Venn Diagram
A Venn diagram is a simple representation of sets by diagrams.
The usual depiction makes use of a rectangle as the universal set and circles for the sets under consideration.
In competitive exams, questions asked from this topic involve 2 or 3 variables.
Let's take a look at some basic formulas for Venn diagrams of two and three elements.
n( A ∪ B) = n(A ) + n( B ) - n( A∩ B)
n(A ∪ B ∪ C) = n(A ) + n( B ) + n(C) - n( A ∩ B) - n( B ∩ C) - n( C ∩ A) + n(A ∩ B ∩ C )

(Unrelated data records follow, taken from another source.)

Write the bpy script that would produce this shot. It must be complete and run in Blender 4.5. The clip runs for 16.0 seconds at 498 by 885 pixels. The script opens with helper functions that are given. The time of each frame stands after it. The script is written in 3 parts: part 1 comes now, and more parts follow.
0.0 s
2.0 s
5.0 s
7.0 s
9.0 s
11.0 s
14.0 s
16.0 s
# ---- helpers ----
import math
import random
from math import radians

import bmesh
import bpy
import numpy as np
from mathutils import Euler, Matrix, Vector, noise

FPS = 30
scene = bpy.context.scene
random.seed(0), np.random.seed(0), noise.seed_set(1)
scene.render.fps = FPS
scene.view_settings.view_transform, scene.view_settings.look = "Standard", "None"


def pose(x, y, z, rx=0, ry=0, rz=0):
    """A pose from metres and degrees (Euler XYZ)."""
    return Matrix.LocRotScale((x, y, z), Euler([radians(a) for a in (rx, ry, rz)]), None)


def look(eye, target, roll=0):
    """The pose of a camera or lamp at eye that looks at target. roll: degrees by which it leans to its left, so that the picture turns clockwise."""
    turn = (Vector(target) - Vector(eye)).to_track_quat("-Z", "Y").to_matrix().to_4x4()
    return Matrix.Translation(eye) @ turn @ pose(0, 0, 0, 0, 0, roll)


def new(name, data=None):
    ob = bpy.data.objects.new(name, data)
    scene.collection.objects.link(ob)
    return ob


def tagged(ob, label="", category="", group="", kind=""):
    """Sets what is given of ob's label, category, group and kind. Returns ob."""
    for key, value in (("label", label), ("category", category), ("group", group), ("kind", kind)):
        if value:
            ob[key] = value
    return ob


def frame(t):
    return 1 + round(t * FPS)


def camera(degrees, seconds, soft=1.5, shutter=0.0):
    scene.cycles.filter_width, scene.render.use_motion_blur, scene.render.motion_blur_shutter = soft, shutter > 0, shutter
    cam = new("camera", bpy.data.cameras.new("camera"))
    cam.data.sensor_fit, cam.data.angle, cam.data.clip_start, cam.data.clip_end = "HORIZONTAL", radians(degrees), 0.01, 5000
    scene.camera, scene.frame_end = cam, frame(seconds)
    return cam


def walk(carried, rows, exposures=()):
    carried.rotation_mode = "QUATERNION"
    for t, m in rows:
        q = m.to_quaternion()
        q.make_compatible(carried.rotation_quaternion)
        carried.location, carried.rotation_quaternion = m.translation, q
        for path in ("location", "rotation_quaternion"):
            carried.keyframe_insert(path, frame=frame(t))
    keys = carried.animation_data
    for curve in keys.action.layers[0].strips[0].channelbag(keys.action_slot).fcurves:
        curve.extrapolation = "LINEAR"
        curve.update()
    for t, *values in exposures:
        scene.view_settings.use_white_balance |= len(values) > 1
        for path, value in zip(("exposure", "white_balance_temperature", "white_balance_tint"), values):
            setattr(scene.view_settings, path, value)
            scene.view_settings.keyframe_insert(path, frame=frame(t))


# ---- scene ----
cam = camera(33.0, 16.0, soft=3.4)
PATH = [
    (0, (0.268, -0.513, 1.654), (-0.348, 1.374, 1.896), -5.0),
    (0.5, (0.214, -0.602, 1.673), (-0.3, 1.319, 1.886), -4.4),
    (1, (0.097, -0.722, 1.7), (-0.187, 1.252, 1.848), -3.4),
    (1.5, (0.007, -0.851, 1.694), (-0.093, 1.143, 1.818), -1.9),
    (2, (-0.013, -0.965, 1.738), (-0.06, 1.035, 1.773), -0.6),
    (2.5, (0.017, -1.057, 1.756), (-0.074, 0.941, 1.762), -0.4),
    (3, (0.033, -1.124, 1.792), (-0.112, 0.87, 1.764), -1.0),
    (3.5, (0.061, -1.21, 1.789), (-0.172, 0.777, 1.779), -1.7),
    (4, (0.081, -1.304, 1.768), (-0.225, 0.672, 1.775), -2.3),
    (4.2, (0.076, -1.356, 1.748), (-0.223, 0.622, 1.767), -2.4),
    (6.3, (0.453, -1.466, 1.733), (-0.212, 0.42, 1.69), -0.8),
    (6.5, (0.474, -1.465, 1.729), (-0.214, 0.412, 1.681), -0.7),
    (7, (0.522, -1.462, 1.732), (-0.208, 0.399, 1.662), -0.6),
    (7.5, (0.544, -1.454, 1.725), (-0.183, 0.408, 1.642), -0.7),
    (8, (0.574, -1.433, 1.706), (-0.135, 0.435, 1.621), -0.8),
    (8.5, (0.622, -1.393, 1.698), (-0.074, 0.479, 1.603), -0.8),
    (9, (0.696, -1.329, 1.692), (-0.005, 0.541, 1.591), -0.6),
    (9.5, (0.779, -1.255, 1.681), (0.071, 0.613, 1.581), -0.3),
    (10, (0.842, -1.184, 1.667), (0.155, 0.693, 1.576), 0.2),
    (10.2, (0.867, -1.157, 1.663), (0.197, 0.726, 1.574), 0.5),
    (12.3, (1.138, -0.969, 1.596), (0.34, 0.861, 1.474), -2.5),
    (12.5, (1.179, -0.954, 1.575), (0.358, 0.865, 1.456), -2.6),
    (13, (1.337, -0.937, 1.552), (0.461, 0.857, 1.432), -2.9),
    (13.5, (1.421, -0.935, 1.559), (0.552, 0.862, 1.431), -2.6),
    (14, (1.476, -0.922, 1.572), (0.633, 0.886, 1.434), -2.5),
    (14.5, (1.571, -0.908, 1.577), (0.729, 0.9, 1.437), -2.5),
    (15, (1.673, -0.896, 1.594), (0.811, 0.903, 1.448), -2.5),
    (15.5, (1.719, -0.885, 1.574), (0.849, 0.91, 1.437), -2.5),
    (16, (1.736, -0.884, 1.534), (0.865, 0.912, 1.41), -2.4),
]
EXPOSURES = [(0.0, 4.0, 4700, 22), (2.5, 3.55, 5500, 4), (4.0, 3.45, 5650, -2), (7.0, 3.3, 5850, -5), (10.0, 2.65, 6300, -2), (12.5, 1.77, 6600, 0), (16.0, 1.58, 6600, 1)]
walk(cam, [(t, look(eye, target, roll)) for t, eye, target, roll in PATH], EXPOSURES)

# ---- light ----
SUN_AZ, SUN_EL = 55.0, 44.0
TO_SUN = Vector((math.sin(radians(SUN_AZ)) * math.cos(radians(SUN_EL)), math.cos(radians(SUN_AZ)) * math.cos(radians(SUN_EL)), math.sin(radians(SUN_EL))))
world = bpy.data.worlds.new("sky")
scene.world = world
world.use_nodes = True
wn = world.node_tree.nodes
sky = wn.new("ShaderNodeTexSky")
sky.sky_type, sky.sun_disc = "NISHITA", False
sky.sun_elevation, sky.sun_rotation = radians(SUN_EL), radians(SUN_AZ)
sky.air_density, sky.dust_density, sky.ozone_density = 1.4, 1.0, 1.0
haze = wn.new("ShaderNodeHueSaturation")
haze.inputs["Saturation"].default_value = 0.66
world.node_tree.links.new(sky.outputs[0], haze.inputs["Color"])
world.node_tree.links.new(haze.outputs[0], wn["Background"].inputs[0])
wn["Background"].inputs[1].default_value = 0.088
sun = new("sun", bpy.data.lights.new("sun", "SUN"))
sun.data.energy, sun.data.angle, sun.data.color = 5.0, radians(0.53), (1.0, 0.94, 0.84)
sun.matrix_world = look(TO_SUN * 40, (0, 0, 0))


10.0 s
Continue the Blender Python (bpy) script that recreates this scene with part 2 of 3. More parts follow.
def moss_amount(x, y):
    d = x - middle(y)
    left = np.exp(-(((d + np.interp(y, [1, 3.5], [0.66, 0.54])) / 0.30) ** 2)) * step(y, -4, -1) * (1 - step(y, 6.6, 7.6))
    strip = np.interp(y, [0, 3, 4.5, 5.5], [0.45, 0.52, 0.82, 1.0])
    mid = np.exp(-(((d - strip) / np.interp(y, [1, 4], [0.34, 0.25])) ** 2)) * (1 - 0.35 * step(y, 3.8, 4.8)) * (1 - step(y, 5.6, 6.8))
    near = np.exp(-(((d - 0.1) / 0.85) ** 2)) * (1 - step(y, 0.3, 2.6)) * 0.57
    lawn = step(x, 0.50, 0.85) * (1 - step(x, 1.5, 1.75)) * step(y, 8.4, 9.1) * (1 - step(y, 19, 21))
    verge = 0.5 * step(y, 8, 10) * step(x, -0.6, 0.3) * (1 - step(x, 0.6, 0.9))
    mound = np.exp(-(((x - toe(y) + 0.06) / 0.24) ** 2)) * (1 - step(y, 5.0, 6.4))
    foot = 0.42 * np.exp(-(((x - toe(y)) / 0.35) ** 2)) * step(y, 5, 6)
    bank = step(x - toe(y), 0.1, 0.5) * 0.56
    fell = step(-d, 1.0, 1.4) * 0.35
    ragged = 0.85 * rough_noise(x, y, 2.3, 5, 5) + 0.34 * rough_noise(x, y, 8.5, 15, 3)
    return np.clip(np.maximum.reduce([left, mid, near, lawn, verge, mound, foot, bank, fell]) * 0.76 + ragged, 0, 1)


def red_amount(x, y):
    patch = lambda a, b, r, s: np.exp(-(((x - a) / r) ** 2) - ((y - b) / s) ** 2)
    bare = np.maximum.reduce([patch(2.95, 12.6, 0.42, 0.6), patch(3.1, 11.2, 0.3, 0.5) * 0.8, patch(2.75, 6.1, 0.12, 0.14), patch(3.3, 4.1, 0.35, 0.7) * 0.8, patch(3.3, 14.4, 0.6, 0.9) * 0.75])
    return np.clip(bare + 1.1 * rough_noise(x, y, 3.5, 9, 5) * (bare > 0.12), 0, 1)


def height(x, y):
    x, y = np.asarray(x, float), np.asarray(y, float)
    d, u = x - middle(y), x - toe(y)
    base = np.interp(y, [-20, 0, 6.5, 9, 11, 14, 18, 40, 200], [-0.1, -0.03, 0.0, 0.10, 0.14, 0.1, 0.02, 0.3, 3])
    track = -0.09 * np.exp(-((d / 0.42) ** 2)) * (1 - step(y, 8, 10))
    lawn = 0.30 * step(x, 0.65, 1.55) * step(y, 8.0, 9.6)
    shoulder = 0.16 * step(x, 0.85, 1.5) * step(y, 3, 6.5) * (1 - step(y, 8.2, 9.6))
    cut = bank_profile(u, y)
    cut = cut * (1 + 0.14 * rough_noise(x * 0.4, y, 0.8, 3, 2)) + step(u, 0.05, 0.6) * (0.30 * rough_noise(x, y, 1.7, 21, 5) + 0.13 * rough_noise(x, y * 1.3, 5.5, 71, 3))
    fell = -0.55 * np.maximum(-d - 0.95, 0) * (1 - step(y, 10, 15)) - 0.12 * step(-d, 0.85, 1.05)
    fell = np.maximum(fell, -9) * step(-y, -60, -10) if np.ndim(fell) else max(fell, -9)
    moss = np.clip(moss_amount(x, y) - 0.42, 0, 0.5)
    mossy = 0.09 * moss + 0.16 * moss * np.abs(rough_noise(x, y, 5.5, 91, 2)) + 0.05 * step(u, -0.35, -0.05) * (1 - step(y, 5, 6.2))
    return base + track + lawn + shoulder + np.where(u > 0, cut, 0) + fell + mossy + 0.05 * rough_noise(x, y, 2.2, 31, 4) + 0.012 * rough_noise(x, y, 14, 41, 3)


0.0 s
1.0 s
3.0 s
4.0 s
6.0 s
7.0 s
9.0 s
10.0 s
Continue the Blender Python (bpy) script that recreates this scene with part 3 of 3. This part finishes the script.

where n(A) = number of elements present in set A.
n(B) = number of elements present in set B.
n(A ∪ B) = number of elements present in either set A or B.
n(A ∩ B) = number of elements present in both set A and B.
Example: In a class, 60% of students can speak English, 75% of students can speak Hindi, If 40% of students can speak both, how much percentage of students can speak at least one language? How much percentage of students speak neither English nor Hindi?
Explanation: n( A ∪ B) = n(A ) + n( B ) - n(A∩ B)
n(A ∪ B) = 60 + 75 - 40 = 95%
95% of students can speak at least one of the language.
100% - 95% = 5% of students speak neither of the two languages.